Younger sisters grow up compared to older sisters, but older sisters are compared with perfection. This is the lesson Ella, once a younger sister but now an only daughter, learns during the year following her sister Terrell's death.

Ella grew up in the shadow of the seemingly perfect Terrell, her mother's first born. By the time Ella became a teenager, the gloominess had grown so deep she ran away from her family home in Austin, marrying her disreputable boyfriend Buddy before dashing across the state line to make a home in Old Metairie, Louisiana.

Buddy, plagued with wandering legs and roving eyes, left and returned to Ella numerous times. The only good thing he ever gave her is their daughter Robin, who calls herself Birdie, Terrell's former nickname. At fourteen, Birdie, an aspiring cellist, is far wiser than her years.

When Buddy is killed in an offshore accident, Ella is almost returned to respectability in her mother's eyes. His death also gives Ella a convenient explanation for why Birdie's father is not around. Being a widow is more socially acceptable than being an abandoned wife.

The shock of Terrell's death in a small plane crash is compounded by Ella's knowledge of where Terrell was going. The previous summer, Terrell had asked Ella to alibi her while she spent a clandestine weekend in New Orleans with her lover, leaving her respectable lawyer husband and two sons in Austin. When the plane crashed, Ella was the only person who knew Terrell was once again going to meet her lover. She bears this burdensome secret stoically.

Telling lies is part of Ella's reality. She lives in a run-down duplex house with a perpetually muddy yard in a shabby part of town. Even so, she diligently writes letters to her mother describing her pretend-life, the one where she is an expert rose breeder with a garden to rival her mother's. In reality, she earns her living watering plants and feeding pets in the homes of vacationing wealthy residents. Her botanical knowledge comes mostly from a gardener friend at one of the estates. The dress she wore to her sister's funeral was "borrowed" from one of her clients.

Ella and Birdie have a healthy relationship and a happy life together, but she is forced to face her family again when her father insists she return to Austin for her mother's birthday.

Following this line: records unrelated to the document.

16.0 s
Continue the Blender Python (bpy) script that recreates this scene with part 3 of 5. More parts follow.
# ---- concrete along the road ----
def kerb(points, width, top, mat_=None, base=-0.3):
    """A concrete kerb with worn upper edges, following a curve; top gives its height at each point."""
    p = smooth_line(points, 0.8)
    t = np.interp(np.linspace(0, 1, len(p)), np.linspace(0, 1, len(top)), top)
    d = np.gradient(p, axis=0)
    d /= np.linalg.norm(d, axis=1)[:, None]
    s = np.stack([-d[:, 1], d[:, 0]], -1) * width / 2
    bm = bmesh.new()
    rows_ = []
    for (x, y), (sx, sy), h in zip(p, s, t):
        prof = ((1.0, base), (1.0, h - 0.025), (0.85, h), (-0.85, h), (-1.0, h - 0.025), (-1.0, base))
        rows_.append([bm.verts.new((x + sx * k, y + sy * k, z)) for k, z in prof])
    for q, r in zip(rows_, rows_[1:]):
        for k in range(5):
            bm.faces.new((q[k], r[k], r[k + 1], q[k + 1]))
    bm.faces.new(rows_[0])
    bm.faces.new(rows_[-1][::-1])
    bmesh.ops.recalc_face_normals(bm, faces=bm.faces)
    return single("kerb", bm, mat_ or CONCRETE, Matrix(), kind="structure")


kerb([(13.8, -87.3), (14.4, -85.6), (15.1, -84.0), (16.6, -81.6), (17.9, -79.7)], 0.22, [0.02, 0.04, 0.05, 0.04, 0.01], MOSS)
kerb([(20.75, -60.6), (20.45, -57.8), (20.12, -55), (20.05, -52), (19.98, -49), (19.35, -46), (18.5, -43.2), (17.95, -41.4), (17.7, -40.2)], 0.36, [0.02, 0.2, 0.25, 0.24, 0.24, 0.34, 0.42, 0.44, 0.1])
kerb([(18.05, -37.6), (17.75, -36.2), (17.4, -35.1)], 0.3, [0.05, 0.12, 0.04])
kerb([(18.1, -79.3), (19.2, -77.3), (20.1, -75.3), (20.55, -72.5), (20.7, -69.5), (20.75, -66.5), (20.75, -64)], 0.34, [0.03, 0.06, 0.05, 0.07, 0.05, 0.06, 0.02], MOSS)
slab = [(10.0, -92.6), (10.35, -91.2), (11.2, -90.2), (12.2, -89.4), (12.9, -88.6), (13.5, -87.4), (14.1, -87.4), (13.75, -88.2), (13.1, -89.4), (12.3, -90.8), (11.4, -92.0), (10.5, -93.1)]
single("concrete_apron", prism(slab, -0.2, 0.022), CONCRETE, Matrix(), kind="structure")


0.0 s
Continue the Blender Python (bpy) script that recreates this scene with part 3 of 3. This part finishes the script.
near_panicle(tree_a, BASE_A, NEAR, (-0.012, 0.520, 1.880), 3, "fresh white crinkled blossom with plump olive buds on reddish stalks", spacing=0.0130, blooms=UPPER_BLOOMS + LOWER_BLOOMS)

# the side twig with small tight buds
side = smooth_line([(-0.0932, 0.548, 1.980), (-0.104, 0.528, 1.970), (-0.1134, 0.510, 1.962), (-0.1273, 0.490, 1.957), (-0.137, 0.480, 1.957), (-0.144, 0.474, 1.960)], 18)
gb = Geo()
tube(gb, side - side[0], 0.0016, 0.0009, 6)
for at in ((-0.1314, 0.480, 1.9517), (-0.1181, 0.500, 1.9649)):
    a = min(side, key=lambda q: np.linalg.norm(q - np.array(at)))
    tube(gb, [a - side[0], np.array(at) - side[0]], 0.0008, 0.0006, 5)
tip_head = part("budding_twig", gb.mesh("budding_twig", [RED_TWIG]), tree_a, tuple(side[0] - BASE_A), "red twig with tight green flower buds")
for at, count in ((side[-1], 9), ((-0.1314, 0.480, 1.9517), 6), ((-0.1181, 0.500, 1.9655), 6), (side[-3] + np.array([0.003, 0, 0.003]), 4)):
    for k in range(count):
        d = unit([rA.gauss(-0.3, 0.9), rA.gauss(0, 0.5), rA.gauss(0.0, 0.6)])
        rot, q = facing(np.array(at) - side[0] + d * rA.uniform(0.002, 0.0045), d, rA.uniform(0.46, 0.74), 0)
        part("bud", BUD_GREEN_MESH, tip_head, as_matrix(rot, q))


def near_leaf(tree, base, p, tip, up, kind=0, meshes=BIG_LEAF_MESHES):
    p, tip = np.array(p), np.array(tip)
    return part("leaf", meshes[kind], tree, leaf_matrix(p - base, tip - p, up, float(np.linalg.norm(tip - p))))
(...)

This time she buys her dress at a charity store. Terrell's absence is deafening and Ella finds the dynamics of her relationship with her mother have changed dramatically. She begins to understand what it meant for Terrell to be regarded as an icon of perfection.

Sooner than expected, Ella and Birdie are back in Austin when her mother suffers a minor stroke. Over the course of these visits, and through a renewed friendship with Terrell's husband, Ella learns many details about the lives of her parents, her sister, and even her own late husband, that change her view of life and encourage her to start anew. She is not the only one who has been living a fabricated life.

Ella in Bloom is mostly light entertainment. It paints a heartfelt picture of Ella's mid-life angst, her unresolved, conflicted relationship with her domineering mother, her earnest, loving bond with her daughter, and her developing romance with her former brother-in-law. Picture a slightly more dysfunctional version of The Gilmore Girls. The story contains few real surprises—the ones Hearon doles out late in the novel are fairly mild, almost anticlimactic. That's not to say there aren't lessons to be learned from Ella's drama, but Hearon dishes these out with humor and levity.